Data lines:
##########

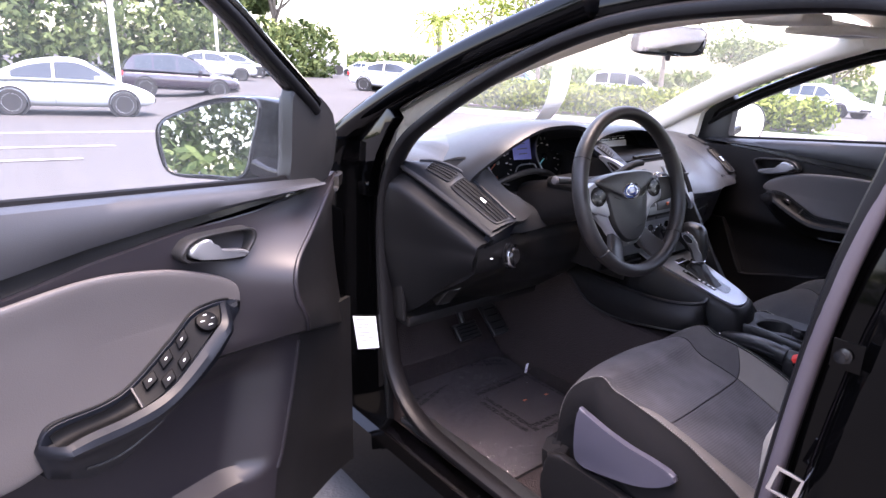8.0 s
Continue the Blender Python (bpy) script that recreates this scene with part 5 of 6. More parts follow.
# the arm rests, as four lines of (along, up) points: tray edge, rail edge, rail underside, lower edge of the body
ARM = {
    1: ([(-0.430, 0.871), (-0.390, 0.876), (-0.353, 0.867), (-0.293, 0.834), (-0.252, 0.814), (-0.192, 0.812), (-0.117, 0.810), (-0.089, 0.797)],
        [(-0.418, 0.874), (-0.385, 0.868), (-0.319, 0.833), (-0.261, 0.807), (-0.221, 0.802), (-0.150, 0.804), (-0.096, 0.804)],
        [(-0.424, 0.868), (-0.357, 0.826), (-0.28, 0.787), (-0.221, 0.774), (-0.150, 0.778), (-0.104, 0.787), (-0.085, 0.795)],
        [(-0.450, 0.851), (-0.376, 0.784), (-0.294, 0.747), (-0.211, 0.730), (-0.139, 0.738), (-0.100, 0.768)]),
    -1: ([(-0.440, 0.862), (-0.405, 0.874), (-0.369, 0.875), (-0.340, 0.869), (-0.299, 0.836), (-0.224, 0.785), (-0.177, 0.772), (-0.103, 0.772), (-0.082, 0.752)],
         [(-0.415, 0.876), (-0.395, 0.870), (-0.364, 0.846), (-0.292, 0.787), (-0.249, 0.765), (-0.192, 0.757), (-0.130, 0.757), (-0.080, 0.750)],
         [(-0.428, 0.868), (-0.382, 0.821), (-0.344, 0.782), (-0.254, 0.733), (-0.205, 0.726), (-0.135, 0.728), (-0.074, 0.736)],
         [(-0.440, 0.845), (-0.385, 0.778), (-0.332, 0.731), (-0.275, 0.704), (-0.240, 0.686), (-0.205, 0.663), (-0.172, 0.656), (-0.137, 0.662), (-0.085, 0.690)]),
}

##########

What you have to do: Copy out each line word for word, please, skipping the images.

Task answer:
8.0 s
Continue the Blender Python (bpy) script that recreates this scene with part 5 of 6. More parts follow.
# the arm rests, as four lines of (along, up) points: tray edge, rail edge, rail underside, lower edge of the body
ARM = {
    1: ([(-0.430, 0.871), (-0.390, 0.876), (-0.353, 0.867), (-0.293, 0.834), (-0.252, 0.814), (-0.192, 0.812), (-0.117, 0.810), (-0.089, 0.797)],
        [(-0.418, 0.874), (-0.385, 0.868), (-0.319, 0.833), (-0.261, 0.807), (-0.221, 0.802), (-0.150, 0.804), (-0.096, 0.804)],
        [(-0.424, 0.868), (-0.357, 0.826), (-0.28, 0.787), (-0.221, 0.774), (-0.150, 0.778), (-0.104, 0.787), (-0.085, 0.795)],
        [(-0.450, 0.851), (-0.376, 0.784), (-0.294, 0.747), (-0.211, 0.730), (-0.139, 0.738), (-0.100, 0.768)]),
    -1: ([(-0.440, 0.862), (-0.405, 0.874), (-0.369, 0.875), (-0.340, 0.869), (-0.299, 0.836), (-0.224, 0.785), (-0.177, 0.772), (-0.103, 0.772), (-0.082, 0.752)],
         [(-0.415, 0.876), (-0.395, 0.870), (-0.364, 0.846), (-0.292, 0.787), (-0.249, 0.765), (-0.192, 0.757), (-0.130, 0.757), (-0.080, 0.750)],
         [(-0.428, 0.868), (-0.382, 0.821), (-0.344, 0.782), (-0.254, 0.733), (-0.205, 0.726), (-0.135, 0.728), (-0.074, 0.736)],
         [(-0.440, 0.845), (-0.385, 0.778), (-0.332, 0.731), (-0.275, 0.704), (-0.240, 0.686), (-0.205, 0.663), (-0.172, 0.656), (-0.137, 0.662), (-0.085, 0.690)]),
}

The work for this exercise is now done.